家族との面会回数が増えるなら喜んで殺人罪の濡れ衣を引き受ける/ナイト・オブ・キリング 失われた記憶〈あらすじ・ネタバレあり〉
イギリスBBCが2008年に手がけたリミテッド・ドラマ【クリミナル・ジャスティス】がリメイク元。
ジェームズ・ギャンドルフィーニが主演を務める予定だった本作は、彼が急逝した後ロバート・デ・ニーロに引き継がれた。デ・ニーロがスケジュールの都合で降板し、ジョン・タトゥーロが主演に内定した。
HBOの誇る2大最高傑作【ザ・ソプラノズ】と【ザ・ワイヤー】に加えて【ボードウォーク・エンパイア】のキャストも複数出演している。【ザ・ソプラノズ】で厄介者のジャニスを演じたアイーダ・タトゥーロも出演しているが、彼女はジョン・タトゥーロの従姉妹。ジョン・タトゥーロの弟・ニコラスもゲスト出演しており、タトゥーロ一家総出だ。
作中では、ジョン・タトゥーロ演じるストーン弁護士が、アンドレアの養父・テイラーに脅迫された報復をする際、「俺の家族を脅したらニュージャージーの男がそっちに行く」と発言している。
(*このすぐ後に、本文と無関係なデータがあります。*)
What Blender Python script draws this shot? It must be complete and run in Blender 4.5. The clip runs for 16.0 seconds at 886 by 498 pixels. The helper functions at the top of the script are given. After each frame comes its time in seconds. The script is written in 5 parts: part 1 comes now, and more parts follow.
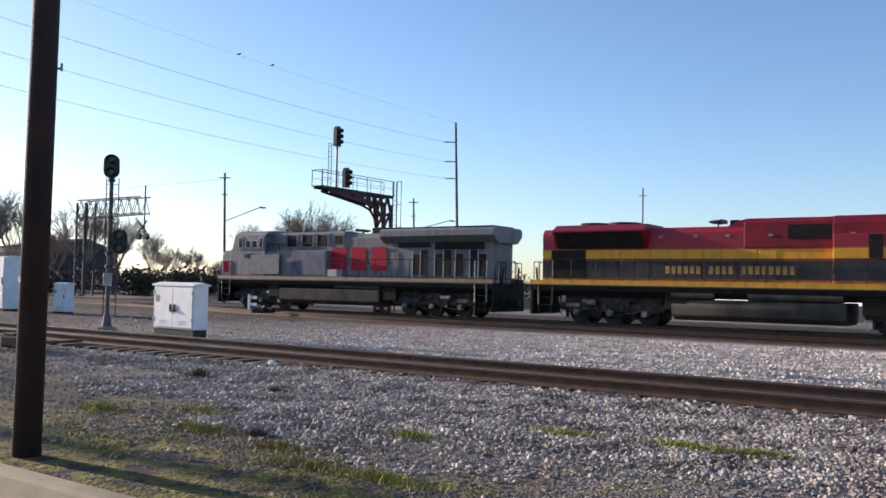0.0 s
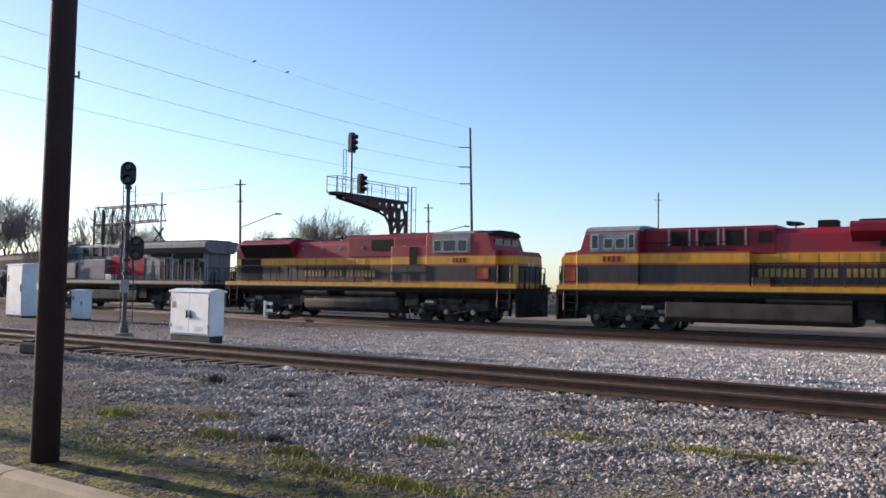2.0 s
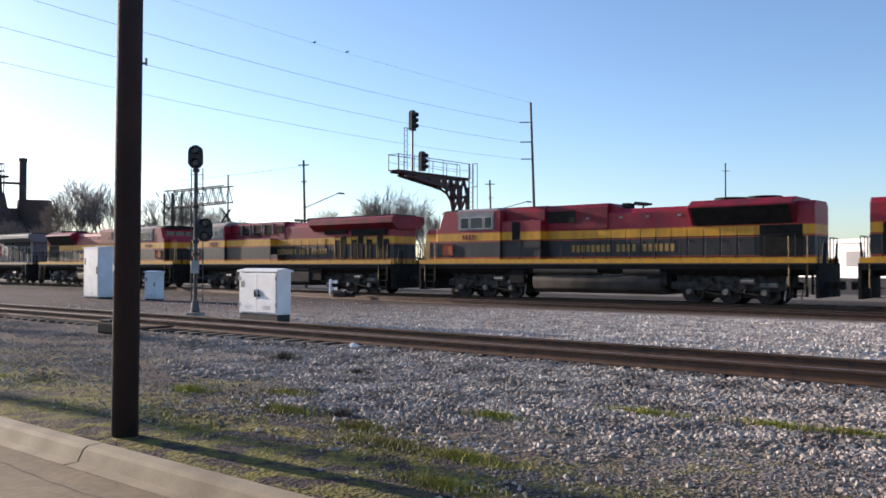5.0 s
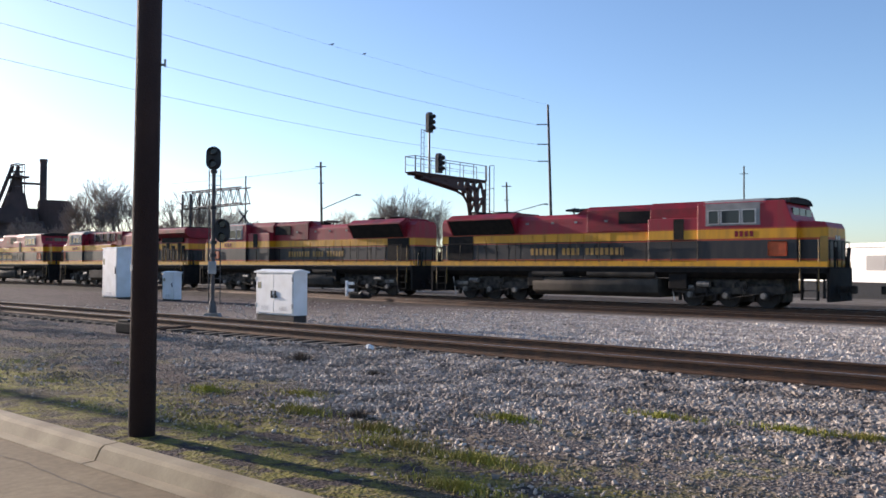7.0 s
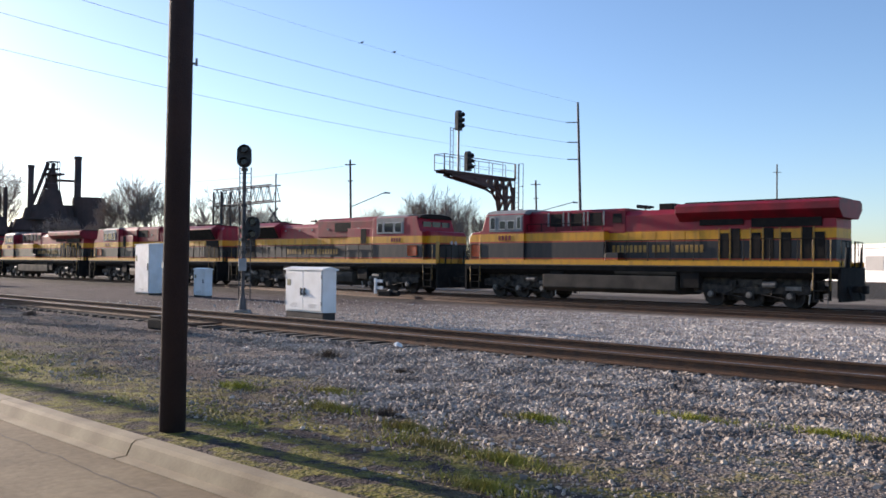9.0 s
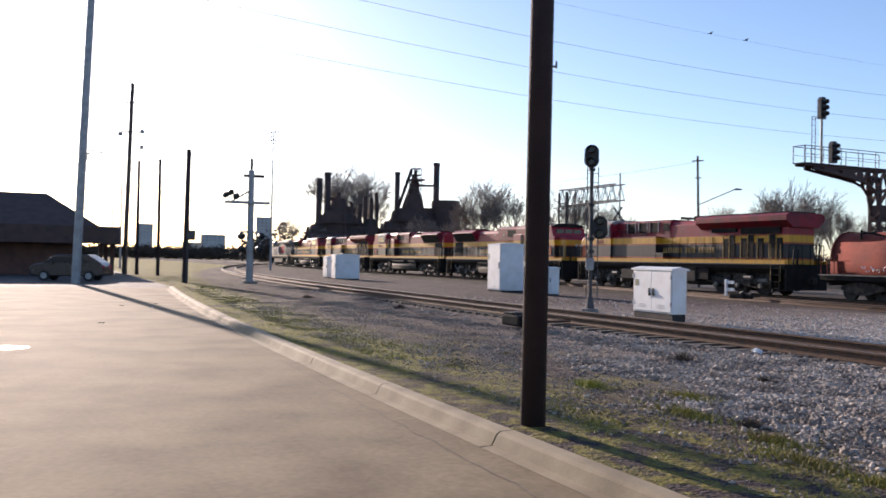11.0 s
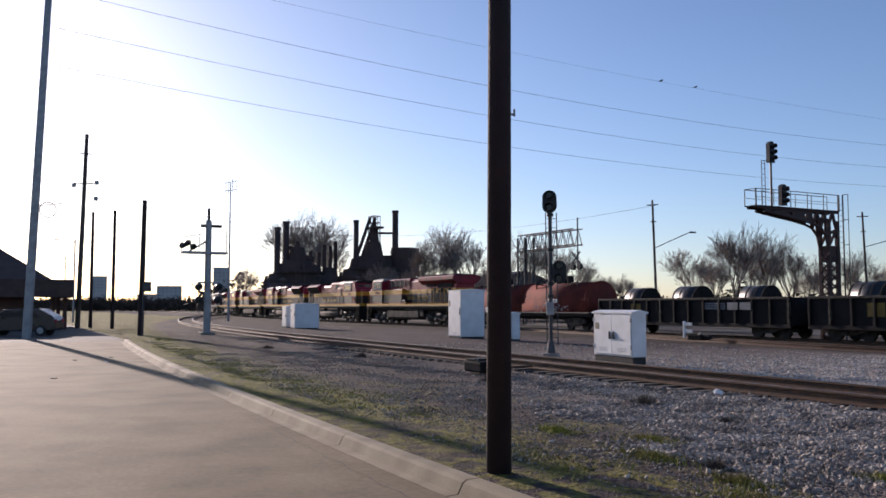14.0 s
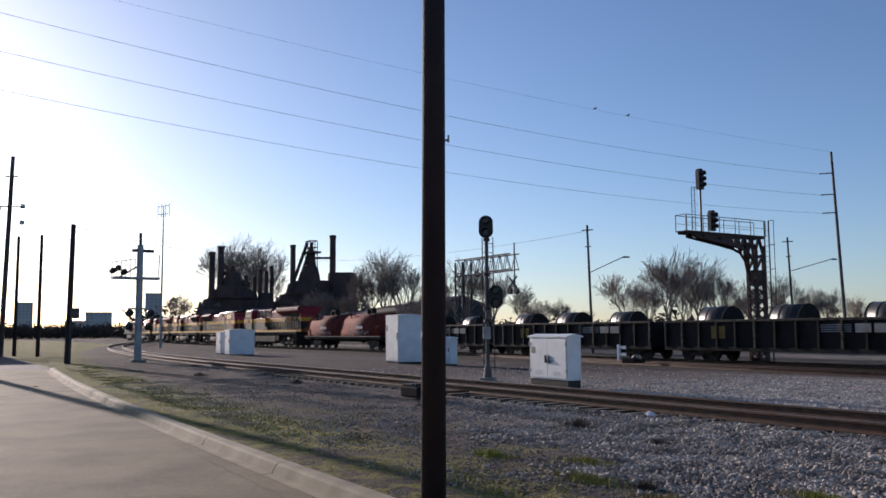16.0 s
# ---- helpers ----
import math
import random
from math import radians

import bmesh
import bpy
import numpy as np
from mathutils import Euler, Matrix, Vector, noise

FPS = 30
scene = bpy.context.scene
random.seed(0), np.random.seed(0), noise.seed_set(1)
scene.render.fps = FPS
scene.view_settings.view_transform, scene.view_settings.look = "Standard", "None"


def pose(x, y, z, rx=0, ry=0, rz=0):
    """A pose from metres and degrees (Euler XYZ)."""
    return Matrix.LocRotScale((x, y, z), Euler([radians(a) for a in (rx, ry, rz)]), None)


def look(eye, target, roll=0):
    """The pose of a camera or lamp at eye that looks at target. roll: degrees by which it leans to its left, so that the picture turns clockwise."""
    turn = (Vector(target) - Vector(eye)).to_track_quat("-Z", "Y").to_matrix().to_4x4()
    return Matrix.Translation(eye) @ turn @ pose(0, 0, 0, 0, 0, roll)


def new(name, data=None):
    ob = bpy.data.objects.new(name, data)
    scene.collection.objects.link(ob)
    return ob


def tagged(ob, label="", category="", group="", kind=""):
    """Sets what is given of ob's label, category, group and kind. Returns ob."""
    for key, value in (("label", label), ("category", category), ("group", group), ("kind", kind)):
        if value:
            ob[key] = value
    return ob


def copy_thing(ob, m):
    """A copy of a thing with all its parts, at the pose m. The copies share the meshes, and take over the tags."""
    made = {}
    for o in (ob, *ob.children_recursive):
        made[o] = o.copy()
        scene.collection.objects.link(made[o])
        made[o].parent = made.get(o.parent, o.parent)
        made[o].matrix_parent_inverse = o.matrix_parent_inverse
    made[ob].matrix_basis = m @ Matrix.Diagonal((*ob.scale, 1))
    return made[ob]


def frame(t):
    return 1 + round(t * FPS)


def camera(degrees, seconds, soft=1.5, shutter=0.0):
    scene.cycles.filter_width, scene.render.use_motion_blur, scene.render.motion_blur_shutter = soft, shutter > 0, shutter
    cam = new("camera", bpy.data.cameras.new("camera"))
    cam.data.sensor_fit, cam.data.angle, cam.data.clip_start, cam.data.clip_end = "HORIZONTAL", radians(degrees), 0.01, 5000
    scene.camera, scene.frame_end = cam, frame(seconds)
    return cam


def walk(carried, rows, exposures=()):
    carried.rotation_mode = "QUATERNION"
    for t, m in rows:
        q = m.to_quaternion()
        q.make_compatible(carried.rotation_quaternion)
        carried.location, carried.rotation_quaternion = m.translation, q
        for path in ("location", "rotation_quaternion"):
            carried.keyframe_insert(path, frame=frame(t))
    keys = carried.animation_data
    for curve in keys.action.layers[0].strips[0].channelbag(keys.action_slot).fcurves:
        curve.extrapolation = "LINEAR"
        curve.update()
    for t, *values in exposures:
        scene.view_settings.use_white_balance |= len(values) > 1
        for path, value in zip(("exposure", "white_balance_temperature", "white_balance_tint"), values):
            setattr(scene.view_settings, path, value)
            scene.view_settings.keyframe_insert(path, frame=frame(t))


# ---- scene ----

トニー・ソプラノの存在をちらつかせるような、熱いシーンなので注目。
〈あらすじ・ネタバレあり〉
2014年10月のニューヨーク。
パキスタン系の大学生・ナズは、黒人の友達が開いたパーティーに行くため、父親のタクシーを借りる。
タクシーの回送表示のやり方が分からず困っていると、アンドレアという若い女性が乗り込んでしまう。
一瞬にして惹かれあった2人。
出会ったその日の夜に、アンドレアの家でセックスする。
深夜に目覚めたナズは、血まみれのアンドレアの死体を見つける。
怖くなったナズは現場から急いで逃げるが、交通違反を犯してパトロール警官に逮捕される。
警察署で手続きを待っていると、ナズはアンドレア殺しの容疑者と逮捕される。
・ナズをアンドレアの家の近くで見た複数の目撃者
・ナズの指紋がついた凶器のナイフ
・殺人現場から走り去ったタクシー
・ナズの服からアンドレアの血液が検出された事実
ナズが殺人犯であることを示す証拠がいくつも見つかり、ライカーズ刑務所へ拘置される。
警察署内で偶然出会った弁護士・ストーンがナズに救いの手を差し伸べるが、ナズの両親は"司法取引でカタをつけてコスパよく稼ぐ"ことがストーンの真意だと思ってオファーを跳ね除ける。
今までたくさんの悪党を見てきたストーンは、ナズが殺人犯には思えず、独自に調査を始める。
すると、アンドレアがジャンキーだったことや支払いが遅れて売人とトラブっていたことが判明する。
さらには、凶器のナイフは4本1セットで販売されており、そのうち1本がケースの中から消えていたと分かる。つまり、実際にアンドレア殺害に使ったナイフは持ち去られており、ナズの指紋とアンドレアの血痕がついたナイフが凶器ではない可能性が出てきた。
人権派の大物弁護士・クロウは事務所の評判を上げるため、ナズの件をプロボノで扱うことに決める。そのクロウでさえ、検察側と司法取引をするのが最善策だと考えていた。
しかしナズは司法取引を拒み、クロウは裁判から降りる。
クロウの事務所で働くアソシエイトのチャンドラがナズの裁判を引き継ぐことになるが、ほぼ勝ち目のない裁判に協力してくれる同僚はおらず、ストーンと組む。
メイン弁護士はチャンドラで、ストーンはサブについて調査員の仕事も並行する。
アンドレアが22回も刺されていたことから、私怨だと仮説立てたストーンは、母親の遺産の取り分を巡って義父・テイラーと揉めていたことを突き止める。
拘置生活を送るナズは、ライカーズを牛耳る囚人・フレディに気に入られる。
他の囚人たちは低学歴ばかりで、勉強好きのフレディにとって大学生のナズは興味の対象だった。
ある時ナズは、囚人の1人に火傷を負わされる。フレディの力を借りて復讐したのをきっかけに、ナズは彼と接近。
体を鍛えてタトゥーを彫り、囚人の家族から面会時に麻薬を受け取ったり、刑務所内で携帯のレンタルをしたりして金を稼ぐようになる。
フレディの右腕にまで登り詰めたナズは、囚人をリクルートして刑務所内で
の麻薬ビジネスを拡大していく。